*Material provided:*

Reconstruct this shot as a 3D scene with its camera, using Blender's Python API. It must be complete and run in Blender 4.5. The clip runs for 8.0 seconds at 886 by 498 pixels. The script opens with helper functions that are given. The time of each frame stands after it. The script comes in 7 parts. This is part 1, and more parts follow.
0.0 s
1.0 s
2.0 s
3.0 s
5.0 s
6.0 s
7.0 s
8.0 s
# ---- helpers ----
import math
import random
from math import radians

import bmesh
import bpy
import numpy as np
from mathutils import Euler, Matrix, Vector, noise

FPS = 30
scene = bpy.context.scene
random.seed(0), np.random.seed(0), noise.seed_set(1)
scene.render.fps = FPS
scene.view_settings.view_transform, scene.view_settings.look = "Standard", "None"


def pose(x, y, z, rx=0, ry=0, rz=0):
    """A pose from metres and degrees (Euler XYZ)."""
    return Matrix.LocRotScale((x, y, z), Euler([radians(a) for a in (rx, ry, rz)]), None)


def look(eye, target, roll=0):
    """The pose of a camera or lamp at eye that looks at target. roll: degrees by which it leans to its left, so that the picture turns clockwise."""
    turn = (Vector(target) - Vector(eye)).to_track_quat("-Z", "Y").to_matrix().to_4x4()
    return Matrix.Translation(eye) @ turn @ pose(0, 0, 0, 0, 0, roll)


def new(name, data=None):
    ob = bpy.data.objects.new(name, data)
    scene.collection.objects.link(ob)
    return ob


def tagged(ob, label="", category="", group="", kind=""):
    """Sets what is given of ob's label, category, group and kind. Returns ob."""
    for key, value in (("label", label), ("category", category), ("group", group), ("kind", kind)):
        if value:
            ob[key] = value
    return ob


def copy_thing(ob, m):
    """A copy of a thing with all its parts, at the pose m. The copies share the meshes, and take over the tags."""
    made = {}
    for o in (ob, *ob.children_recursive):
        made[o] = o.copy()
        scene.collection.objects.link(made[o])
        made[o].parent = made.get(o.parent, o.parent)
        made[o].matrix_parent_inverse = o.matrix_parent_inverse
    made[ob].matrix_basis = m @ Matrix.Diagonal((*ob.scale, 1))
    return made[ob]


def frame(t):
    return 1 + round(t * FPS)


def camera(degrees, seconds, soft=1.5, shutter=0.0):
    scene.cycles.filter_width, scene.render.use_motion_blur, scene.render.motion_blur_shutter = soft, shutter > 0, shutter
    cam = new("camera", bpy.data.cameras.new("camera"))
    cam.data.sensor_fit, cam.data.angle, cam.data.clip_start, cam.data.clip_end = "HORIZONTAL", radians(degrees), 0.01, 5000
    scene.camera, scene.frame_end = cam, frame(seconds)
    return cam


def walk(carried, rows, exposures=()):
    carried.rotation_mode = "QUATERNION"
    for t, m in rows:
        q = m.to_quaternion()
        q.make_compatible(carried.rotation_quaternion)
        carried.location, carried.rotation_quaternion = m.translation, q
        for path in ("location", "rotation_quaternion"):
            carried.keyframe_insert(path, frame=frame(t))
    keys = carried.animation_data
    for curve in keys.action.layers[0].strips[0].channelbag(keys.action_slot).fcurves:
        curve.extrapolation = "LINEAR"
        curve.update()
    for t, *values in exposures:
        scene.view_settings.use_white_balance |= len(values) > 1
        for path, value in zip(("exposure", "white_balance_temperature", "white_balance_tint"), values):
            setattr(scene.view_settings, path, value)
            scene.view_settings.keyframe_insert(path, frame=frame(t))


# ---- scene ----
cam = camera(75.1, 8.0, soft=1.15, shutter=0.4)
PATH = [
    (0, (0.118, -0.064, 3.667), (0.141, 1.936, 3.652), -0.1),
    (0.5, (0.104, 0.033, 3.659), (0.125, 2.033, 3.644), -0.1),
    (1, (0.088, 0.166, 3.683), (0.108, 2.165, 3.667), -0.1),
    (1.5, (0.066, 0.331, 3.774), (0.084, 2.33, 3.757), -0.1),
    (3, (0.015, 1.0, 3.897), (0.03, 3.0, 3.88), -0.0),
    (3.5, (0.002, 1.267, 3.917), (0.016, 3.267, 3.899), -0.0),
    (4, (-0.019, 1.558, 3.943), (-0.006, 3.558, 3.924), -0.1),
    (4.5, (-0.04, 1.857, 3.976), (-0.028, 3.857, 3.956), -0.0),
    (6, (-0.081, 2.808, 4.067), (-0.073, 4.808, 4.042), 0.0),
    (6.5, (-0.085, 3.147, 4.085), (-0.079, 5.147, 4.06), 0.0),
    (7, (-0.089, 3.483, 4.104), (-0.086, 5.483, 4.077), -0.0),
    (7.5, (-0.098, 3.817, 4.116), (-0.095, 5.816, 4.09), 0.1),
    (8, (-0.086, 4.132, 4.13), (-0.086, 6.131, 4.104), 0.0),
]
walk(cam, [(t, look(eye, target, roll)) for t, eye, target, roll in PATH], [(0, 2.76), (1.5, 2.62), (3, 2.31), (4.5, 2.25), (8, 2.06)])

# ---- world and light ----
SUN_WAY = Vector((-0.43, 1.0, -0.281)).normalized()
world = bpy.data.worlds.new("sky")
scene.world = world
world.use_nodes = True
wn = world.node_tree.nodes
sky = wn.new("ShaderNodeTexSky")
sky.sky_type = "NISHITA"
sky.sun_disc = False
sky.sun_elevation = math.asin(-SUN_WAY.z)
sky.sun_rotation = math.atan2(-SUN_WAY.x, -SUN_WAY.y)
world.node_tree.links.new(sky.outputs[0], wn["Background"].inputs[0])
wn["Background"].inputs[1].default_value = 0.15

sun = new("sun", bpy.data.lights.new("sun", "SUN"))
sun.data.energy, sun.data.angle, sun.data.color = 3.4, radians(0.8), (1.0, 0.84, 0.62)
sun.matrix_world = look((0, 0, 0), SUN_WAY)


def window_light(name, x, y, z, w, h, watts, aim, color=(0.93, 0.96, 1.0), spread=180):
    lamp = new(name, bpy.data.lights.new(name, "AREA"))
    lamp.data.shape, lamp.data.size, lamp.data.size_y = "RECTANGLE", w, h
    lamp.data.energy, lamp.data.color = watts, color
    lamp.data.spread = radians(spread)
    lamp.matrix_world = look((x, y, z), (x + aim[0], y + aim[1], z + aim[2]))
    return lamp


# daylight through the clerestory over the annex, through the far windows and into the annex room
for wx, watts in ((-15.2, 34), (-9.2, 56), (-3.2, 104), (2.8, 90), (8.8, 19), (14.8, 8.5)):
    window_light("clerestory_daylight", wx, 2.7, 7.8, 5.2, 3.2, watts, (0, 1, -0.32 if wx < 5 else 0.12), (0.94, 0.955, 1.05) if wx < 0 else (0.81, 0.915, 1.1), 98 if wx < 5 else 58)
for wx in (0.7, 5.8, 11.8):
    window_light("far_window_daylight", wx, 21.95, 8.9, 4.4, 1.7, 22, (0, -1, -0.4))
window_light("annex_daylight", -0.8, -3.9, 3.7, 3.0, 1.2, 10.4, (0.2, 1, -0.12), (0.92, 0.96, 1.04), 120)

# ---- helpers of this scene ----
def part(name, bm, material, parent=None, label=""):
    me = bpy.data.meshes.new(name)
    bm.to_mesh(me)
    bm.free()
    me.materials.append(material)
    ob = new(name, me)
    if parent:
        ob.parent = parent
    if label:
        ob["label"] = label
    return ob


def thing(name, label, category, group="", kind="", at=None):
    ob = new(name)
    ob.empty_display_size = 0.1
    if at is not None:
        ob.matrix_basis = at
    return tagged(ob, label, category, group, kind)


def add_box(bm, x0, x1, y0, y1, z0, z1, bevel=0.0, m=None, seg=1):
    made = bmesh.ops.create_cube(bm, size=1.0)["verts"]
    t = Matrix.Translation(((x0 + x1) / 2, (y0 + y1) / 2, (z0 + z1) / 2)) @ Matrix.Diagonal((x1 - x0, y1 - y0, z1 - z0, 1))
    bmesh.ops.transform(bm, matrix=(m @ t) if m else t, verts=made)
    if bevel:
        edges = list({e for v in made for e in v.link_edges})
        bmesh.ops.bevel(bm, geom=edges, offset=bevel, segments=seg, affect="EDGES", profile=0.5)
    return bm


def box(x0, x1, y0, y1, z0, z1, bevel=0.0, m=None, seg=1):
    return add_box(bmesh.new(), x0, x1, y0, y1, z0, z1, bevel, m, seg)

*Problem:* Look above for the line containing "made[o].matrix_parent_inverse = o.matrix_parent_inverse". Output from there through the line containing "radians(degrees), 0.01, 5000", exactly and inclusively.

*Problem solution:*
        made[o].matrix_parent_inverse = o.matrix_parent_inverse
    made[ob].matrix_basis = m @ Matrix.Diagonal((*ob.scale, 1))
    return made[ob]


def frame(t):
    return 1 + round(t * FPS)


def camera(degrees, seconds, soft=1.5, shutter=0.0):
    scene.cycles.filter_width, scene.render.use_motion_blur, scene.render.motion_blur_shutter = soft, shutter > 0, shutter
    cam = new("camera", bpy.data.cameras.new("camera"))
    cam.data.sensor_fit, cam.data.angle, cam.data.clip_start, cam.data.clip_end = "HORIZONTAL", radians(degrees), 0.01, 5000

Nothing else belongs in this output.